We must look inward to treat chronic diseases such as cancer, obesity and autoimmune disorders, according to a biologist from Oregon State University-Cascades. That is, to our guts.
The paper is published in the Quarterly Review of Biology.
The human ecosystem
Inside every man and woman are trillions of bacterial cells that perform valuable functions essential to the healthy operation of the human body. Over a thousand different species live in the human gut alone.
While the average person might think of microbes as agents of disease, gut microbes in fact perform a number of functions that are beneficial to the body’s health, from producing fatty acids and vitamins to controlling blood sugar and weight, reducing inflammation, and improving psychological health.
Dysbiosis, or imbalance, of these gut microbes can lead to many kinds of chronic diseases, including cancer, obesity, and various autoimmune disorders.
In this way, the human body can be considered an ecosystem — a flourishing community of thousands of interacting organisms.
“Individual humans can be considered an ecosystem based on recent discoveries of the roles played by human microbes in immunity, digestion, body mass index, and psychology,” said Matthew Orr, an assistant professor in the College of Science at OSU-Cascades and lead author of the paper. “Ninety percent of the cells in our bodies are microbes, 99 percent of the genes are microbial genes, and together our microbiome weighs about the same as our brain.”

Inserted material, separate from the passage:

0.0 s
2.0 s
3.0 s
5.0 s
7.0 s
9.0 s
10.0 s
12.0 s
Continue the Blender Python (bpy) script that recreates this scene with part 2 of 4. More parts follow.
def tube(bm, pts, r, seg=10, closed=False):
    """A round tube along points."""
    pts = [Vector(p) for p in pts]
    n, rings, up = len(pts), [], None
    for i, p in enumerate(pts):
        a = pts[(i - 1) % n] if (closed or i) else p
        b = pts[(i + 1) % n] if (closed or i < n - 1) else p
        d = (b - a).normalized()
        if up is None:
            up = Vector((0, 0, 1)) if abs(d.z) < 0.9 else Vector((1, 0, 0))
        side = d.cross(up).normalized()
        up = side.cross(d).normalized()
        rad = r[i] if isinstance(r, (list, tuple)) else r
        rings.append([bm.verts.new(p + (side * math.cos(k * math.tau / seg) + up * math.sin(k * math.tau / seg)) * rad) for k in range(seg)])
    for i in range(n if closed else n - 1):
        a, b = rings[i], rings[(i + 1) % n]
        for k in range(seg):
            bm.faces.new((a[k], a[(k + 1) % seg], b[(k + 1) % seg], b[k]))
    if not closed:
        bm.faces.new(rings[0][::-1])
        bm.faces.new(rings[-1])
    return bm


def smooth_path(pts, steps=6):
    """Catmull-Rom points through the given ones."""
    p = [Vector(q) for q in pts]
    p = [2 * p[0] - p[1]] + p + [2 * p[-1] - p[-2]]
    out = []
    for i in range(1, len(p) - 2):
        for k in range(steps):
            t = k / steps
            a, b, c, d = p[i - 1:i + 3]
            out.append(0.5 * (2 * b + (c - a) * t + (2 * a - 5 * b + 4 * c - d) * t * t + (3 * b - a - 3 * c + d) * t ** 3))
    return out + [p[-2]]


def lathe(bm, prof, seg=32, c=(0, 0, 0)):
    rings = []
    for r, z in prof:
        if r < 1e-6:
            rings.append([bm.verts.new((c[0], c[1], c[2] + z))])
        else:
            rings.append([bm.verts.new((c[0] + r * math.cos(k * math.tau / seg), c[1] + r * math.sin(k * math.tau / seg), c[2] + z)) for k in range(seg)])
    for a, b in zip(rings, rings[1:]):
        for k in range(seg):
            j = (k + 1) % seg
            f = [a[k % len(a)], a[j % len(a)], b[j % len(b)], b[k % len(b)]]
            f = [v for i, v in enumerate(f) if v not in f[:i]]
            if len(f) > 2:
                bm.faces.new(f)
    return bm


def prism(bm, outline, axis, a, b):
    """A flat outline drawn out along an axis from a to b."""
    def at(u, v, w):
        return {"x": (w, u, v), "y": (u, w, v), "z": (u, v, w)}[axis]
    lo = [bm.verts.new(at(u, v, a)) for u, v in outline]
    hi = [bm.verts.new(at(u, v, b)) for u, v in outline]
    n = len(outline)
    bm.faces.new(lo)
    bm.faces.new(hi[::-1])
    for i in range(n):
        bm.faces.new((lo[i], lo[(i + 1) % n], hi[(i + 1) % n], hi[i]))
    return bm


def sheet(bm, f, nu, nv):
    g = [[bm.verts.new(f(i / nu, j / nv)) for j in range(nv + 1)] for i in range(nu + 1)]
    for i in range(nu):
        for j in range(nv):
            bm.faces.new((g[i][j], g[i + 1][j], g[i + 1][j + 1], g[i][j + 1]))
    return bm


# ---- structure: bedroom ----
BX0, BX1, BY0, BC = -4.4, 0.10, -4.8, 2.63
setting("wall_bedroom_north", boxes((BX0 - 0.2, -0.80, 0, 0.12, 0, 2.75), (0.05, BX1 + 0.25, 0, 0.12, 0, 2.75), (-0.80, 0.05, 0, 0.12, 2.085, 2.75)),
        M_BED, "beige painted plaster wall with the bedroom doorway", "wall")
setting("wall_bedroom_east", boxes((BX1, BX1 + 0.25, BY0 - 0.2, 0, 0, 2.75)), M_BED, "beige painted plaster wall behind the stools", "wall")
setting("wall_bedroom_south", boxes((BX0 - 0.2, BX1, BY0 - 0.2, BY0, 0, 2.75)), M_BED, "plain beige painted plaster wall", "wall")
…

Restoration ecology approach
Orr and his colleagues, Deborah Young, an OSU-Cascades biology major, and Kathryn Kocurek, a physician at Fall Creek Internal Medicine in Bend, Oregon, offer an approach to disease treatment based on the application of principles of “restoration ecology” to human health. That means that fighting disease must start with generating healthy symbiosis of gut microbes as a basis for treatment.
Ecological restoration is the practice of assisting the recovery of ecosystems that have been damaged by human action. The researchers note that just as human actions and technological and cultural advances have damaged the natural environment, the application of advances in Western medicine — particularly antibiotics — has also damaged species within the human body.
There are two major strategies in restoring ecosystems: passive and active restoration.
Passive restoration involves removing the harmful agents from an ecosystem and allowing the ecosystem to recover on its own.
Active restoration involves the direct intervention of ecologists and implementation of management techniques. This could mean planting seeds or manipulating the natural environment to assist the recovery of the ecosystem.
An important principle of restoration ecology is, active restoration only occurs after passive techniques are attempted and the harmful agents are removed from the ecosystem. This is called establishing a passive platform. Without doing so, active restoration is likely to fail.
These same concepts, the researchers contend, can be applied to the human body’s ecosystem. Effective disease treatment requires the establishment of a healthy microbial ecosystem.
The application of principles of restoration ecology highlights major failings in Western medicine in disease treatment, according to Orr.
“One failing is that Western doctors do not emphasize diet sufficiently,” he said. “Diet has fundamental effects on human gut microbes, which means it has fundamental effects on immunity, digestion, BMI, and behavior. In restoration ecology, it is important to remove sources of ecosystem disturbance before trying other interventions. If poor diet is a fundamental source of disturbance, then diet should be improved before intervening further.”
Another failing is that Western medicine also tends to overlook the responsibility of the patient in maintaining their own health. This means a patient must do more than simply take a pill or self-inject a pharmaceutical. Orr believes that fighting disease must involve a mutual patient-doctor relationship in which the patient and doctor are equally involved. So, patients are responsible for changing their diet and working to make themselves healthy.
Another weakness with Western medicine is that it often takes too broad an approach.
“Finally, Western medicine too often bins patients under catch-all diagnoses that are broadly descriptive but may mask numerous sources of causality,” said Orr. “Ecosystems are very complex, and it is difficult to treat them with a one-size-fits-all approach. Restoration ecologists have learned that each system needs to be approached and understood individually or a project may fail. More attention needs to be paid to individuality in medicine, and this is starting to happen with the advent of personalized medicine.”
The inspiration
Orr was inspired to investigate the relationship between microbial symbiosis and disease by his own experience fighting Crohn’s disease, which he contracted after picking up gut pathogens while researching ant communities in South America.
“I was diagnosed with Crohn’s disease and put on a monoclonal antibody inhibitor for life,” he said in a statement. “Except that I cleaned up my diet, stopped getting the gut irritation, cut out the monoclonal antibody inhibitor, and my symptoms are gone. Two doctors overturned the Crohn’s diagnosis in writing.”
The experience demonstrated firsthand the value of diet and establishing healthy microbial communities in fighting diseases.
“All of that inspired me to think about ways that my knowledge of restoration ecology might help to guide physicians away from treating and misdiagnosing other people the way that they had treated and misdiagnosed me,” he said in a statement.